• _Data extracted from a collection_
=-=-=

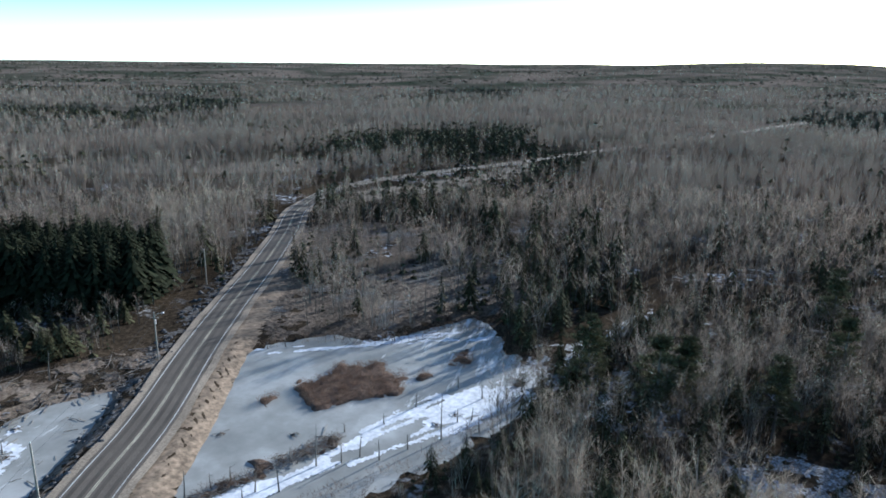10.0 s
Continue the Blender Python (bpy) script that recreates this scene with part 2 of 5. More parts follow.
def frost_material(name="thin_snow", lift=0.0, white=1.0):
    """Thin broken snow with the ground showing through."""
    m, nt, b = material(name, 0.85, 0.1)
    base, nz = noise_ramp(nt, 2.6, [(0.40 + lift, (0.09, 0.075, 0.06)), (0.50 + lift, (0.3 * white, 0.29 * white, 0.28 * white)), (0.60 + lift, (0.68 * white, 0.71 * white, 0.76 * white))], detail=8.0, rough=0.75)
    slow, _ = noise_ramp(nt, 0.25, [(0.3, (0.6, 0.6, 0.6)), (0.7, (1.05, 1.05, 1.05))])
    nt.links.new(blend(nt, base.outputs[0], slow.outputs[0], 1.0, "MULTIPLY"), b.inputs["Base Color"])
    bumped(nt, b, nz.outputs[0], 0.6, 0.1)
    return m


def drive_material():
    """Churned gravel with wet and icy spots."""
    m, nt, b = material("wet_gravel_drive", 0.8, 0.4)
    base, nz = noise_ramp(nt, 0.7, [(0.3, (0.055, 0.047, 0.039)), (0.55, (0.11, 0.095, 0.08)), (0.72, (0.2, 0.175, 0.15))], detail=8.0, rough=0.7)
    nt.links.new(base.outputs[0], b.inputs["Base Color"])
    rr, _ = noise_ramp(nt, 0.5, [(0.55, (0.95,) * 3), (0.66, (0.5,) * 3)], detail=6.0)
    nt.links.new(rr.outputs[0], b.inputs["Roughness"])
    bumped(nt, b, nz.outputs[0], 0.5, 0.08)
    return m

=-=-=

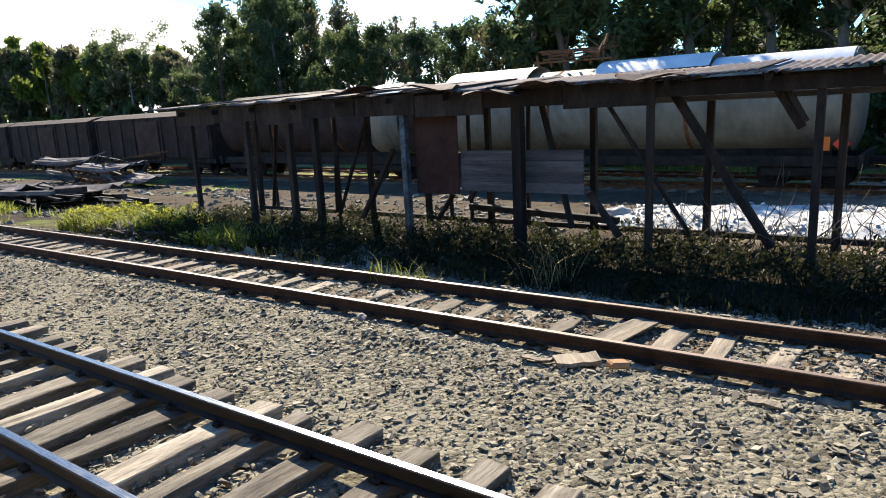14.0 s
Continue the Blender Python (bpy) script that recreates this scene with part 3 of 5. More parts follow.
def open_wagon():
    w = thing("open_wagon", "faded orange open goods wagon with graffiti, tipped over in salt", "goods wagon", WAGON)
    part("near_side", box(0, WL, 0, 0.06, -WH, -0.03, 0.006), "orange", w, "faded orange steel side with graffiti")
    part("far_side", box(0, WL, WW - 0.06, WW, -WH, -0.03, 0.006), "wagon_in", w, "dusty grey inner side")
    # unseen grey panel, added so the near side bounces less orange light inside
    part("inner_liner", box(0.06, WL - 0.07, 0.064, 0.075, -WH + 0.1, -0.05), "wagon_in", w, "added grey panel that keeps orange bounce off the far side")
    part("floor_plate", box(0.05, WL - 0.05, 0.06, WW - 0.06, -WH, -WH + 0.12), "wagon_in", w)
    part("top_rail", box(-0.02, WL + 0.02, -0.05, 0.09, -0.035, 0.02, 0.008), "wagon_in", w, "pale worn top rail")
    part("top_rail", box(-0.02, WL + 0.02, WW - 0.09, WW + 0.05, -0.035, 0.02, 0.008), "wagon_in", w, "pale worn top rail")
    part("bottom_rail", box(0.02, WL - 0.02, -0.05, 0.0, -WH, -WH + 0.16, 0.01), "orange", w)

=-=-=

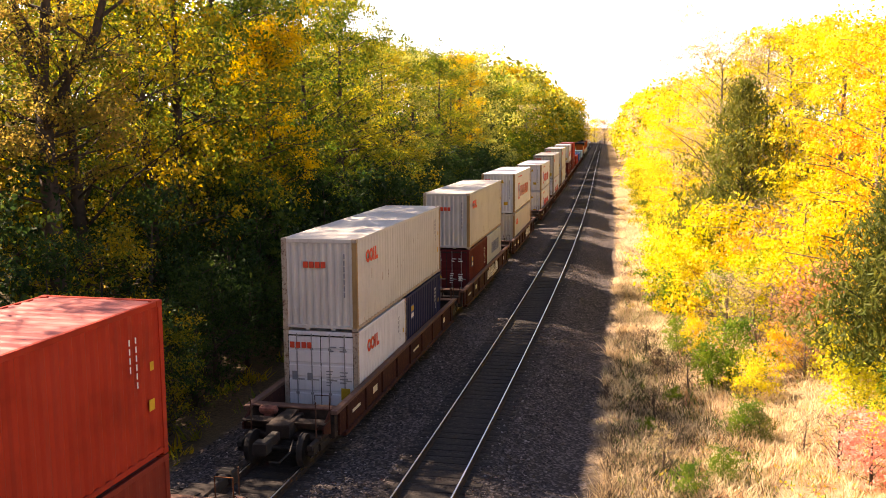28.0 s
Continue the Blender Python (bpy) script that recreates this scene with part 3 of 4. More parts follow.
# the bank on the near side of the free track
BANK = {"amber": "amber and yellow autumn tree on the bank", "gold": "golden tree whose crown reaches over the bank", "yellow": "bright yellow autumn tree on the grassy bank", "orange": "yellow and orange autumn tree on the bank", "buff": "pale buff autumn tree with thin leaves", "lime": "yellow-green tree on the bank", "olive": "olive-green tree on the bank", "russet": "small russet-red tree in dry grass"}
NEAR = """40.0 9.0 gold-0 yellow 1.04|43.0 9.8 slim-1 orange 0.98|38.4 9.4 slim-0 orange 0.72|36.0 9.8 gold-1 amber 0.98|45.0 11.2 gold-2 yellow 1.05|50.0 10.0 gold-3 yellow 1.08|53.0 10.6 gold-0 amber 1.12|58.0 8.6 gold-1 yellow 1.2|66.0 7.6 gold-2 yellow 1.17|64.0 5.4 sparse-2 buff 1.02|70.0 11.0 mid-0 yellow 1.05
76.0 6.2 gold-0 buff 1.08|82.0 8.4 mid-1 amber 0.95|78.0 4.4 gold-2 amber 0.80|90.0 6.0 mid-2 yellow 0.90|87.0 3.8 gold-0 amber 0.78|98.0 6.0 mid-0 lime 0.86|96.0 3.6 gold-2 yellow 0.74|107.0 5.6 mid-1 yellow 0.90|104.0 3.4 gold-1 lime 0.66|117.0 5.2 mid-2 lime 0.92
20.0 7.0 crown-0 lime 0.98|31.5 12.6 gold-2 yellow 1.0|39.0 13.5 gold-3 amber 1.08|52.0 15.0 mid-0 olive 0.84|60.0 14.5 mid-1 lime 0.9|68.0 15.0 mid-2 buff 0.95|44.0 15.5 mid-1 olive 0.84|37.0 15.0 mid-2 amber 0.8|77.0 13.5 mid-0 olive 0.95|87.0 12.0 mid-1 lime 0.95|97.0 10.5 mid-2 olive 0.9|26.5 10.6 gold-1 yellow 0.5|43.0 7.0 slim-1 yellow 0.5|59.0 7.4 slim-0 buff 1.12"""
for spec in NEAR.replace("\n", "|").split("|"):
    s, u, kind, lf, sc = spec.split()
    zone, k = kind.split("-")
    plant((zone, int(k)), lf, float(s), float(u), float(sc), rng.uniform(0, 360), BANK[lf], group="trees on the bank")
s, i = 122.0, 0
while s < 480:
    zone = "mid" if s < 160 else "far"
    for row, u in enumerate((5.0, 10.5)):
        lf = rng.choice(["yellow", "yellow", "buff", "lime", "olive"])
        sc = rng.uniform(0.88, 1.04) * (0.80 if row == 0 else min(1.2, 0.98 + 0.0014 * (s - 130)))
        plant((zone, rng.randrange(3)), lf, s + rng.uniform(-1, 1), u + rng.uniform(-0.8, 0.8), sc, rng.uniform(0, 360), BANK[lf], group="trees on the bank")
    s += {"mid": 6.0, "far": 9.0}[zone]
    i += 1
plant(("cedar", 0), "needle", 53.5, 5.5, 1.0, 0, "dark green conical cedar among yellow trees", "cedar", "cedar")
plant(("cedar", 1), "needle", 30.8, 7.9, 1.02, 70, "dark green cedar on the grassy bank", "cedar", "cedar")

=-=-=

• _Your instructions_
Using the listing above, show each line holding the string "Blender".

• _Full answer_
Continue the Blender Python (bpy) script that recreates this scene with part 2 of 5. More parts follow.
Continue the Blender Python (bpy) script that recreates this scene with part 3 of 5. More parts follow.
Continue the Blender Python (bpy) script that recreates this scene with part 3 of 4. More parts follow.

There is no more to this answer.